(Stored items from a collection)
=====

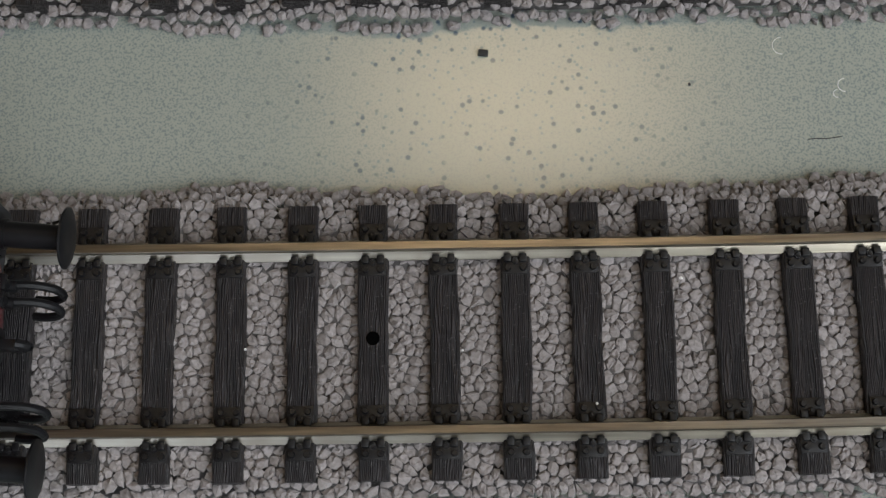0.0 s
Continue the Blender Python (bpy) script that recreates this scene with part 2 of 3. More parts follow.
def ballast(name, off, low, high, span, seed):
    """Closely packed, faceted stones from low to high beside the line."""
    rng = np.random.default_rng(seed)
    step, n = 1.1, 8
    s = np.arange(span[0], span[1], step)
    o = np.arange(low - 3, high + 3, step * 0.87)
    S, O = np.meshgrid(s, o)
    S = S + (np.arange(len(o)) % 2)[:, None] * step / 2 + rng.normal(0, 0.27, S.shape)
    O = O + rng.normal(0, 0.27, O.shape)
    # each stone fills the space up to half way to its neighbours
    turn = rng.uniform(0, 6.28, S.shape)[..., None] + np.arange(n) * 2 * math.pi / n
    cu, su = np.cos(turn), np.sin(turn)
    reach = np.full(turn.shape, 1.05)
    for di, dj in itertools.product((-2, -1, 0, 1, 2), repeat=2):
        if di or dj:
            dx, dy = np.roll(S, (di, dj), (0, 1)) - S, np.roll(O, (di, dj), (0, 1)) - O
            along = dx[..., None] * cu + dy[..., None] * su
            reach = np.minimum(reach, np.where(along > 0.05, ((dx * dx + dy * dy) / 2)[..., None] / np.maximum(along, 0.05), 9))
    ragged = 0.7 * np.sin(S * 0.11 + seed) + 0.5 * np.sin(S * 0.31 + 2 * seed)
    lo, hi = low + 0.5 * ragged, high + 0.6 * ragged
    keep = (O > lo) & (O < hi) & (S > span[0] + 4) & (S < span[1] - 4)
    S, O, cu, su, reach, lo, hi = (a[keep] for a in (S, O, cu, su, reach, lo, hi))
    fall = np.clip(1 - np.minimum(O - lo, hi - O) / 2.6, 0, 1) ** 1.4
    x, y, head = line(S, O + off)
    top = BED_TOP + rng.normal(0, 0.07, S.size) - fall * (BED_TOP - BOARD_TOP - 0.55)
    count = len(S)
    tilt = rng.normal(0, 0.13, (count, 2, 1))
    rings = []
    for part_of, drop, rough in ((rng.uniform(0.25, 0.75, (count, n)), 0.0, 0.06), (rng.uniform(0.9, 1.0, (count, n)), 0.14, 0.05), (1.03, 0.42, 0.0)):
        px, py = reach * part_of * cu, reach * part_of * su
        rings.append(np.stack([px, py, tilt[:, 0] * px + tilt[:, 1] * py - drop + rng.normal(0, rough, (count, n))], 2))
    crown = np.stack([np.zeros(count), np.zeros(count), rng.uniform(-0.03, 0.10, count)], 1)[:, None]
    v = np.concatenate([*rings, crown], 1)
    ch, sh = np.cos(head)[:, None], np.sin(head)[:, None]
    co = np.stack([v[..., 0] * ch - v[..., 1] * sh + x[:, None], v[..., 0] * sh + v[..., 1] * ch + y[:, None], v[..., 2] + top[:, None]], 2) * MM
    tris = []
    for i in range(n):
        j = (i + 1) % n
        tris += [(3 * n, i, j), (i, n + i, j), (j, n + i, n + j), (n + i, 2 * n + i, n + j), (n + j, 2 * n + i, 2 * n + j)]
    tris = np.array(tris)

    def mesh(which):
        pts = co[which].reshape(-1, 3)
        faces = (tris[None] + (np.arange(len(which)) * co.shape[1])[:, None, None]).reshape(-1, 3)
        data = bpy.data.meshes.new(name)
        data.vertices.add(len(pts))
        data.vertices.foreach_set("co", pts.ravel())
        data.loops.add(faces.size)
        data.loops.foreach_set("vertex_index", faces.ravel())
        data.polygons.add(len(faces))
        data.polygons.foreach_set("loop_start", np.arange(0, faces.size, 3))
        data.update()
        data.validate()
        data.polygons.foreach_set("use_smooth", np.zeros(len(faces), dtype=bool))
        data.materials.append(STONE)
        return data

    # the stones round the middle of the main line are loose pieces
    loose = np.zeros(count, bool)
    if off == 0:
        loose[np.argsort(np.hypot(S - 8, O))[:300]] = True
    bed = tagged(new(name, mesh(np.flatnonzero(~loose))), "grey-brown crushed stone ballast packed along the track", "ballast", kind="stuff")
    for k in np.flatnonzero(loose):
        new("stone", mesh([k])).parent = bed
    return bed


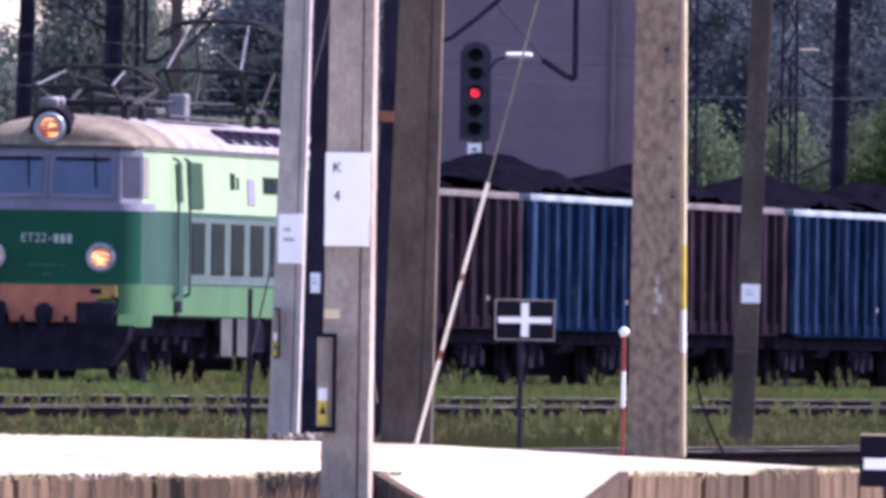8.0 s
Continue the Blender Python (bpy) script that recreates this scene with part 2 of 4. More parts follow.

=====

* _REQUIRED WORK_
Keep the pictures out of the copy and return the rest of the data above exactly.

* _FULL SOLUTION_
0.0 s
Continue the Blender Python (bpy) script that recreates this scene with part 2 of 3. More parts follow.
def ballast(name, off, low, high, span, seed):
    """Closely packed, faceted stones from low to high beside the line."""
    rng = np.random.default_rng(seed)
    step, n = 1.1, 8
    s = np.arange(span[0], span[1], step)
    o = np.arange(low - 3, high + 3, step * 0.87)
    S, O = np.meshgrid(s, o)
    S = S + (np.arange(len(o)) % 2)[:, None] * step / 2 + rng.normal(0, 0.27, S.shape)
    O = O + rng.normal(0, 0.27, O.shape)
    # each stone fills the space up to half way to its neighbours
    turn = rng.uniform(0, 6.28, S.shape)[..., None] + np.arange(n) * 2 * math.pi / n
    cu, su = np.cos(turn), np.sin(turn)
    reach = np.full(turn.shape, 1.05)
    for di, dj in itertools.product((-2, -1, 0, 1, 2), repeat=2):
        if di or dj:
            dx, dy = np.roll(S, (di, dj), (0, 1)) - S, np.roll(O, (di, dj), (0, 1)) - O
            along = dx[..., None] * cu + dy[..., None] * su
            reach = np.minimum(reach, np.where(along > 0.05, ((dx * dx + dy * dy) / 2)[..., None] / np.maximum(along, 0.05), 9))
    ragged = 0.7 * np.sin(S * 0.11 + seed) + 0.5 * np.sin(S * 0.31 + 2 * seed)
    lo, hi = low + 0.5 * ragged, high + 0.6 * ragged
    keep = (O > lo) & (O < hi) & (S > span[0] + 4) & (S < span[1] - 4)
    S, O, cu, su, reach, lo, hi = (a[keep] for a in (S, O, cu, su, reach, lo, hi))
    fall = np.clip(1 - np.minimum(O - lo, hi - O) / 2.6, 0, 1) ** 1.4
    x, y, head = line(S, O + off)
    top = BED_TOP + rng.normal(0, 0.07, S.size) - fall * (BED_TOP - BOARD_TOP - 0.55)
    count = len(S)
    tilt = rng.normal(0, 0.13, (count, 2, 1))
    rings = []
    for part_of, drop, rough in ((rng.uniform(0.25, 0.75, (count, n)), 0.0, 0.06), (rng.uniform(0.9, 1.0, (count, n)), 0.14, 0.05), (1.03, 0.42, 0.0)):
        px, py = reach * part_of * cu, reach * part_of * su
        rings.append(np.stack([px, py, tilt[:, 0] * px + tilt[:, 1] * py - drop + rng.normal(0, rough, (count, n))], 2))
    crown = np.stack([np.zeros(count), np.zeros(count), rng.uniform(-0.03, 0.10, count)], 1)[:, None]
    v = np.concatenate([*rings, crown], 1)
    ch, sh = np.cos(head)[:, None], np.sin(head)[:, None]
    co = np.stack([v[..., 0] * ch - v[..., 1] * sh + x[:, None], v[..., 0] * sh + v[..., 1] * ch + y[:, None], v[..., 2] + top[:, None]], 2) * MM
    tris = []
    for i in range(n):
        j = (i + 1) % n
        tris += [(3 * n, i, j), (i, n + i, j), (j, n + i, n + j), (n + i, 2 * n + i, n + j), (n + j, 2 * n + i, 2 * n + j)]
    tris = np.array(tris)

    def mesh(which):
        pts = co[which].reshape(-1, 3)
        faces = (tris[None] + (np.arange(len(which)) * co.shape[1])[:, None, None]).reshape(-1, 3)
        data = bpy.data.meshes.new(name)
        data.vertices.add(len(pts))
        data.vertices.foreach_set("co", pts.ravel())
        data.loops.add(faces.size)
        data.loops.foreach_set("vertex_index", faces.ravel())
        data.polygons.add(len(faces))
        data.polygons.foreach_set("loop_start", np.arange(0, faces.size, 3))
        data.update()
        data.validate()
        data.polygons.foreach_set("use_smooth", np.zeros(len(faces), dtype=bool))
        data.materials.append(STONE)
        return data

    # the stones round the middle of the main line are loose pieces
    loose = np.zeros(count, bool)
    if off == 0:
        loose[np.argsort(np.hypot(S - 8, O))[:300]] = True
    bed = tagged(new(name, mesh(np.flatnonzero(~loose))), "grey-brown crushed stone ballast packed along the track", "ballast", kind="stuff")
    for k in np.flatnonzero(loose):
        new("stone", mesh([k])).parent = bed
    return bed


8.0 s
Continue the Blender Python (bpy) script that recreates this scene with part 2 of 4. More parts follow.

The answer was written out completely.